Che succede ai giovani?

L'editoriale

Livorno, 22 ottobre 2017 - E’ la cronaca battente di questi giorni a imporre ancora una volta una riflessione seria e profonda sui nostri giovani, i loro comportamenti e i drammi. Riflessione che deve ripartire dalla percezione sempre più diffusa, in una società complicata e difficile, del loro disprezzo per la vita, concetto che ho già avuto modo di evidenziare non molto tempo fa. Non c’è stato giorno che non si sia dovuto raccontare di una tragedia che ha avuto i giovani o i ragazzini come protagonisti. Autori di un fattaccio o di un incidente mortale oppure vittime. Vite troncate da Prato a Livorno, da Firenze a Empoli. Di incidenti ne sono sempre accaduti e purtroppo accadono. Ma quando si assiste ad una successione così impressionante viene da chiedersi: che cosa sta succedendo ai nostri giovani? Soprattutto quando queste tragedie avvengono proprio nel momento di spensieratezza e di divertimento, accanto magari a devianze di diversa matrice come l’aggressione di una ragazza nel parco dopo la discoteca.

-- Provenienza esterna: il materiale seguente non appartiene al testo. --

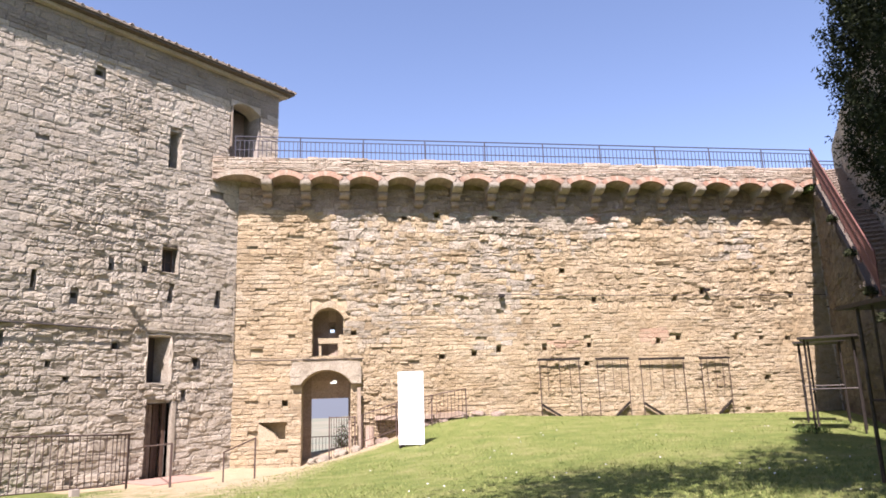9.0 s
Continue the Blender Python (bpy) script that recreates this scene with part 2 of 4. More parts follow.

E’ troppo semplicistico attribuire all’alterazione da alcool o da droga questi comportamenti violenti o i comportamenti irresponsabili nella guida delle auto. Certo ci sono differenze tra la notte choc della ragazza massacrata nel parco a Montelupo e quella del ragazzo ubriaco al volante che ha provocato la morte di un’amica all’alba a Collesalvetti. Il pensiero va, comunque, al brusco risveglio di famiglie scaraventate dentro un incubo all’improvviso e chiamate a domandarsi perché, in che cosa si è sbagliato nel rapporto con i figli, al di là di un destino crudele.

Ma a chiederci che cosa sta succedendo ai nostri ragazzi, ai nostri giovani, ai nostri figli dobbiamo essere tutti perché c’è qualcosa di grave che sta emergendo nelle relazioni e nelle considerazioni sulla vita di tutti i giorni nelle famiglie, nella scuola, nei posti di lavoro e dunque nella società. I segnali, gli episodi allarmanti chiamano in causa tutti. Sì, perché il rischio è quello della sottovalutazione, dell’assuefazione e della rassegnazione. Ebbene, questo non è vero perché proprio queste tragedie ci affidano una lezione durissima sull’antico detto, sempre più valido in un mondo che si declina più nella liquidità dei valori e dei rapporti umani, e cioè che – guardando bene in faccia la realtà tutta da vivere, da vivere non da morire – siamo noi gli artefici della nostra fortuna e quindi anche della nostra sfortuna.